-- START OF Record list --
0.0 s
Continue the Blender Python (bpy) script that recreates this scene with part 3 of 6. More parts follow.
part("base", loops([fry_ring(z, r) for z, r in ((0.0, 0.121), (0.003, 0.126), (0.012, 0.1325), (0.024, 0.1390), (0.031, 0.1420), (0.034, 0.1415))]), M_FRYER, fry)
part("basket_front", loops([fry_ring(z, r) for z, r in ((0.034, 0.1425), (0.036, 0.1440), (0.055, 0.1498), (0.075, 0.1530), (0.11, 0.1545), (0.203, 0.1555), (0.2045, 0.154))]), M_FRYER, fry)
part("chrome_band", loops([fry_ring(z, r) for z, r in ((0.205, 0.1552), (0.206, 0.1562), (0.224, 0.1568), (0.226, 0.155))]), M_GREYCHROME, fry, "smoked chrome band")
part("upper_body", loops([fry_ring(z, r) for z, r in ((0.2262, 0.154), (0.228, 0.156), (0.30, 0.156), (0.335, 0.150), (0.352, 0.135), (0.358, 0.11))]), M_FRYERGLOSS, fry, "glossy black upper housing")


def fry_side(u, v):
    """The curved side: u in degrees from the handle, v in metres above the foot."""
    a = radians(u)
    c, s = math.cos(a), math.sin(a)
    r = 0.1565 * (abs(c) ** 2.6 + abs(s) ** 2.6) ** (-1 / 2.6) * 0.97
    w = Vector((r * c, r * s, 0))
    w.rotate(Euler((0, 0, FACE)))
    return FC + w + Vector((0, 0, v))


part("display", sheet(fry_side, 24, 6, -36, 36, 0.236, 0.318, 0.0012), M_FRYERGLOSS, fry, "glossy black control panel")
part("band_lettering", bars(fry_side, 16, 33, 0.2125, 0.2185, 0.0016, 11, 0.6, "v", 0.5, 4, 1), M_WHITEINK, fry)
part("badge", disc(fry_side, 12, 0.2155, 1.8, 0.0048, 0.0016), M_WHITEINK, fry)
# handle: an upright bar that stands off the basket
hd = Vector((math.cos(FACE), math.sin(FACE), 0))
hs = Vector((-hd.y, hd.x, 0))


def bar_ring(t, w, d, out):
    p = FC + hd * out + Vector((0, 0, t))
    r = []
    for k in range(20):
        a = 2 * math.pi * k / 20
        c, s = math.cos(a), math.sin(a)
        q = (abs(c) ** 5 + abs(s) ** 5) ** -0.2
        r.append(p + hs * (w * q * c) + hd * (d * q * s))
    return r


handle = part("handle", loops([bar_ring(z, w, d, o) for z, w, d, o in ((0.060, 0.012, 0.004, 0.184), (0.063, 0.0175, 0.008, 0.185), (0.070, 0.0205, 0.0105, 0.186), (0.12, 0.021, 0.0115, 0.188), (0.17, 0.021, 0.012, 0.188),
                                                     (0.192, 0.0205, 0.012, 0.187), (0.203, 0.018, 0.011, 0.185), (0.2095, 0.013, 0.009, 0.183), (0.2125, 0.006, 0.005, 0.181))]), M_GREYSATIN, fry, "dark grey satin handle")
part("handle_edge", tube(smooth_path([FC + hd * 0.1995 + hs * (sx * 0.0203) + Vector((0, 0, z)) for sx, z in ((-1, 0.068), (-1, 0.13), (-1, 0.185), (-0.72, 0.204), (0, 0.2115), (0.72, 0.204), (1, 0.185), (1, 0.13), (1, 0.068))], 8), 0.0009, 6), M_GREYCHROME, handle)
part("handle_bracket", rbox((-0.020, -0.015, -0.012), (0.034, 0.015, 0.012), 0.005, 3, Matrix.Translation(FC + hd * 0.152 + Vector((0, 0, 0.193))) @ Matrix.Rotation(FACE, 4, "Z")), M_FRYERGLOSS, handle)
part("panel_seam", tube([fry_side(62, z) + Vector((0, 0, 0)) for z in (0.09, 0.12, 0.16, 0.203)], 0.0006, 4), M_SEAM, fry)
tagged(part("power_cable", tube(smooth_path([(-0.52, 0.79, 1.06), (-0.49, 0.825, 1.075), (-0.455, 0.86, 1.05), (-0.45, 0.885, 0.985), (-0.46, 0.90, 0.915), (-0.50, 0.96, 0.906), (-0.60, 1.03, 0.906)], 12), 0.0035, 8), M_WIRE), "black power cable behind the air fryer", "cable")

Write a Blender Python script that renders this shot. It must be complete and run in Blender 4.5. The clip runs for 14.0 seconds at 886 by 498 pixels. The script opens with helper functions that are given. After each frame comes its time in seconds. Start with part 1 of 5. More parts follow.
-- END OF Record list --
Short exercise
Once more, set down the full listing, verbatim.

Worked answer
0.0 s
Continue the Blender Python (bpy) script that recreates this scene with part 3 of 6. More parts follow.
part("base", loops([fry_ring(z, r) for z, r in ((0.0, 0.121), (0.003, 0.126), (0.012, 0.1325), (0.024, 0.1390), (0.031, 0.1420), (0.034, 0.1415))]), M_FRYER, fry)
part("basket_front", loops([fry_ring(z, r) for z, r in ((0.034, 0.1425), (0.036, 0.1440), (0.055, 0.1498), (0.075, 0.1530), (0.11, 0.1545), (0.203, 0.1555), (0.2045, 0.154))]), M_FRYER, fry)
part("chrome_band", loops([fry_ring(z, r) for z, r in ((0.205, 0.1552), (0.206, 0.1562), (0.224, 0.1568), (0.226, 0.155))]), M_GREYCHROME, fry, "smoked chrome band")
part("upper_body", loops([fry_ring(z, r) for z, r in ((0.2262, 0.154), (0.228, 0.156), (0.30, 0.156), (0.335, 0.150), (0.352, 0.135), (0.358, 0.11))]), M_FRYERGLOSS, fry, "glossy black upper housing")


def fry_side(u, v):
    """The curved side: u in degrees from the handle, v in metres above the foot."""
    a = radians(u)
    c, s = math.cos(a), math.sin(a)
    r = 0.1565 * (abs(c) ** 2.6 + abs(s) ** 2.6) ** (-1 / 2.6) * 0.97
    w = Vector((r * c, r * s, 0))
    w.rotate(Euler((0, 0, FACE)))
    return FC + w + Vector((0, 0, v))


part("display", sheet(fry_side, 24, 6, -36, 36, 0.236, 0.318, 0.0012), M_FRYERGLOSS, fry, "glossy black control panel")
part("band_lettering", bars(fry_side, 16, 33, 0.2125, 0.2185, 0.0016, 11, 0.6, "v", 0.5, 4, 1), M_WHITEINK, fry)
part("badge", disc(fry_side, 12, 0.2155, 1.8, 0.0048, 0.0016), M_WHITEINK, fry)
# handle: an upright bar that stands off the basket
hd = Vector((math.cos(FACE), math.sin(FACE), 0))
hs = Vector((-hd.y, hd.x, 0))


def bar_ring(t, w, d, out):
    p = FC + hd * out + Vector((0, 0, t))
    r = []
    for k in range(20):
        a = 2 * math.pi * k / 20
        c, s = math.cos(a), math.sin(a)
        q = (abs(c) ** 5 + abs(s) ** 5) ** -0.2
        r.append(p + hs * (w * q * c) + hd * (d * q * s))
    return r


handle = part("handle", loops([bar_ring(z, w, d, o) for z, w, d, o in ((0.060, 0.012, 0.004, 0.184), (0.063, 0.0175, 0.008, 0.185), (0.070, 0.0205, 0.0105, 0.186), (0.12, 0.021, 0.0115, 0.188), (0.17, 0.021, 0.012, 0.188),
                                                     (0.192, 0.0205, 0.012, 0.187), (0.203, 0.018, 0.011, 0.185), (0.2095, 0.013, 0.009, 0.183), (0.2125, 0.006, 0.005, 0.181))]), M_GREYSATIN, fry, "dark grey satin handle")
part("handle_edge", tube(smooth_path([FC + hd * 0.1995 + hs * (sx * 0.0203) + Vector((0, 0, z)) for sx, z in ((-1, 0.068), (-1, 0.13), (-1, 0.185), (-0.72, 0.204), (0, 0.2115), (0.72, 0.204), (1, 0.185), (1, 0.13), (1, 0.068))], 8), 0.0009, 6), M_GREYCHROME, handle)
part("handle_bracket", rbox((-0.020, -0.015, -0.012), (0.034, 0.015, 0.012), 0.005, 3, Matrix.Translation(FC + hd * 0.152 + Vector((0, 0, 0.193))) @ Matrix.Rotation(FACE, 4, "Z")), M_FRYERGLOSS, handle)
part("panel_seam", tube([fry_side(62, z) + Vector((0, 0, 0)) for z in (0.09, 0.12, 0.16, 0.203)], 0.0006, 4), M_SEAM, fry)
tagged(part("power_cable", tube(smooth_path([(-0.52, 0.79, 1.06), (-0.49, 0.825, 1.075), (-0.455, 0.86, 1.05), (-0.45, 0.885, 0.985), (-0.46, 0.90, 0.915), (-0.50, 0.96, 0.906), (-0.60, 1.03, 0.906)], 12), 0.0035, 8), M_WIRE), "black power cable behind the air fryer", "cable")

Write a Blender Python script that renders this shot. It must be complete and run in Blender 4.5. The clip runs for 14.0 seconds at 886 by 498 pixels. The script opens with helper functions that are given. After each frame comes its time in seconds. Start with part 1 of 5. More parts follow.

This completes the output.